Inherent Vice
Thomas Pynchon
There are some things you can pretty safely expect to come across in a Thomas Pynchon novel -- hilarious character names, irreverent songs, staggering levels of research, perhaps a reference or two to 'magenta and green'... the list goes on. One could say, though, that there's a lot about the content of each work that's nevertheless pretty distinctive and unique amongst his canon. For example, debut novel V. intersperses a satire on New York bohemia with one character's obsessive search for an elusive historical constant known as 'V'; Mason & Dixon takes the real historical figures of Charles Mason and Jeremiah Dixon and places them within a beautifully strange ghost story about the growth and development of the Age of Reason; and Vineland deals, broadly speaking, with its protagonist's complicated relationship with his estranged wife, his daughter, and the federal government.

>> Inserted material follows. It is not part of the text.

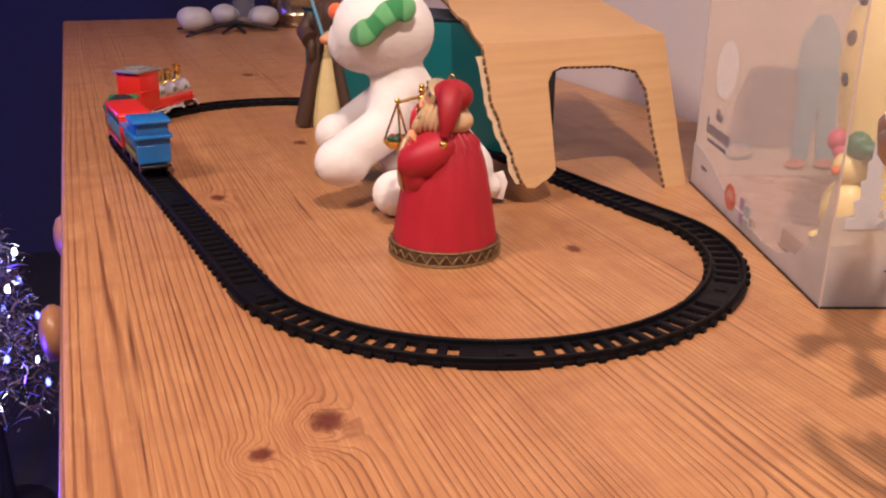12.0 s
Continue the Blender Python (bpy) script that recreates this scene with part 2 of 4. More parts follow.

At first, then, it may seem quite strange that Inherent Vice seems - in many ways - to be very similar to 1990's Vineland. Both novels explore the end of the ''60s dream' at the hands of an ever-growing and restrictive regime of authoritarianism; and they both present a drugged-up, surf-rock-soundtracked California as perceived by stoner protagonists. But, where Vineland flicked channels through tones and themes as diverse as political satire, melancholy nostalgia, eclectic cultural referencing, apparent zombies, and Godzilla; Inherent Vice sticks more-or-less to being a weed-reeking mystery novel reminiscent to varying extents both of the Coen Brothers' slacker-noir classic The Big Lebowski and the chaotic, atmospherically rich hardboiled crime novels of someone like Raymond Chandler (himself, of course, a huge influence on the Coens' film). That's certainly not to say, though, that Inherent Vice is - as some critics have argued - a depthless pulp detective pastiche.
The story - of private detective Doc Sportello being hired by his ex-girlfriend and subsequently finding himself dragged into the middle of a Chandler-esque mess of criminals, corrupt police / feds, and shadowy organisations - is presented to the reader in a way that will certainly be familiar to anyone who's read Pynchon before (and if you've not; then this is a great starting point).
The way Pynchon portrays the time period (beginning of the '70s), particularly, is in keeping with his post-modern brand of 'historiographic metafiction' (what a term): he, as ever, acknowledges that history is always constructed from the artefacts of the past through eclectic references to contemporary television, film, and music. Most interesting, though, is how Pynchon once again uses a historical setting to engage with the present day: the ubiquitous problems posed by gentrification are approached in a similar way to those of the colonialism that haunts his more sprawling historical works; the World Wide Web (and issues of privacy and censorship) is explored through its academic / government research-based precursor, ARPANET; and parallels can be drawn between Pynchon's representation of a paranoid post-Manson rise in restrictive authoritarianism and the post-9/11 'War on Terror'...
... Which would seem to lead quite nicely onto Pynchon's most recent novel Bleeding Edge (expect a post about it at some point). Anyway: overall, I found that - for a novel that's received some derision for being 'Pynchon-lite' - Inherent Vice was still rich in the detail, the silliness, and the seriousness that one can expect from one of Pynchon's works. It may be his most accessibly written, and it may not scale the same dizzying heights of ambition as Mason & Dixon or Gravity's Rainbow, but it's no less worthy of a place within the canon of one of the most unique and brilliant writers still working today.